A desconsideração da personalidade jurídica não é instrumento vocacionado à identificação e quantificação de danos, mas sim instrumento para que "os efeitos de certas e determinadas relações de obrigações sejam estendidos aos bens particulares de administradores ou de sócios da pessoa jurídica beneficiados direta ou indiretamente pelo abuso" (artigo 50 do Código Civil), ou seja, tem viés relacionado à execução estendida, como diz a lei, a terceiros. Se não cabe ao TCU executar as decisões, sequer é razoável que a ele incumba medida típica da extensão do alcance da decisão.
Assim, diante das alterações da Lei de Improbidade, será natural uma alteração nas práticas do TCU, a fim de que a corte dedique seus esforços à sua missão e às suas competências. Isso significa, nesse tema, que caso o tribunal não opte por se abster de adotar medidas voltadas a ampliar o alcance subjetivo de suas futuras decisões, o que seria mais consentâneo com seu papel institucional, deixe de adotar procedimentos que solapem as garantias individuais e suprimam o contraditório prévio exigido em lei, até mesmo do Poder Judiciário.

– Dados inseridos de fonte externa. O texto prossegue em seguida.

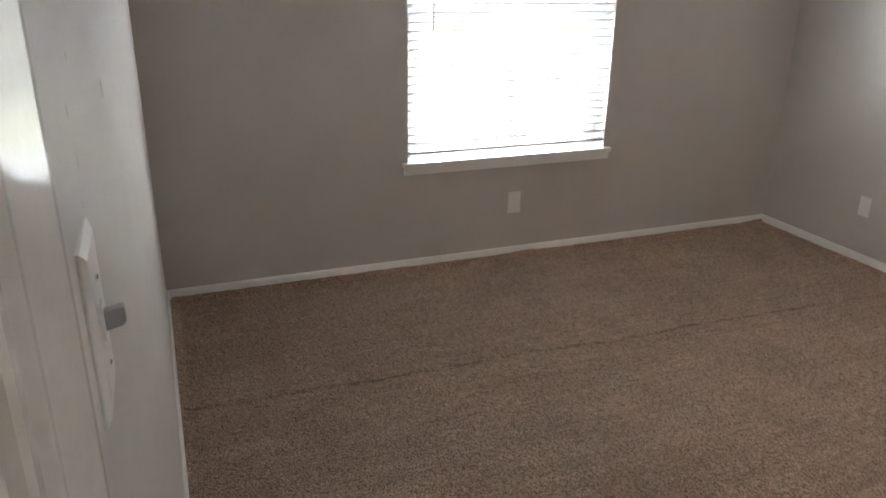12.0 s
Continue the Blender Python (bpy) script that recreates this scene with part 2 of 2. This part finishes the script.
def lathe(bm, profile, matrix=None, steps=28):
    """Turn (radius, height) pairs round the local z axis."""
    rings = []
    for r, z in profile:
        if r < 1e-6:
            rings.append([bm.verts.new((0, 0, z))])
        else:
            rings.append([bm.verts.new((r * math.cos(2 * math.pi * i / steps), r * math.sin(2 * math.pi * i / steps), z)) for i in range(steps)])
    verts = [w for ring in rings for w in ring]
    for a, c in zip(rings, rings[1:]):
        for i in range(steps):
            j = (i + 1) % steps
            if len(a) == 1 and len(c) == 1:
                continue
            if len(a) == 1:
                bm.faces.new((a[0], c[i], c[j]))
            elif len(c) == 1:
                bm.faces.new((a[i], a[j], c[0]))
            else:
                bm.faces.new((a[i], a[j], c[j], c[i]))
    for f in bm.faces:
        f.smooth = True
    if matrix:
        bmesh.ops.transform(bm, matrix=matrix, verts=verts)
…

Com esse tema o Supremo Tribunal Federal tem encontro marcado, especialmente em função de encontrar-se em curso o julgamento de caso que aborda, dentre outros, o tema da desconsideração da personalidade jurídica. O julgamento do MS 35.506 foi iniciado antes das alterações na Lei de Improbidade, e até já recebeu votos sob o cenário antigo, sendo possível à corte que enfrente o tema considerando a superveniência desse novo marco legal.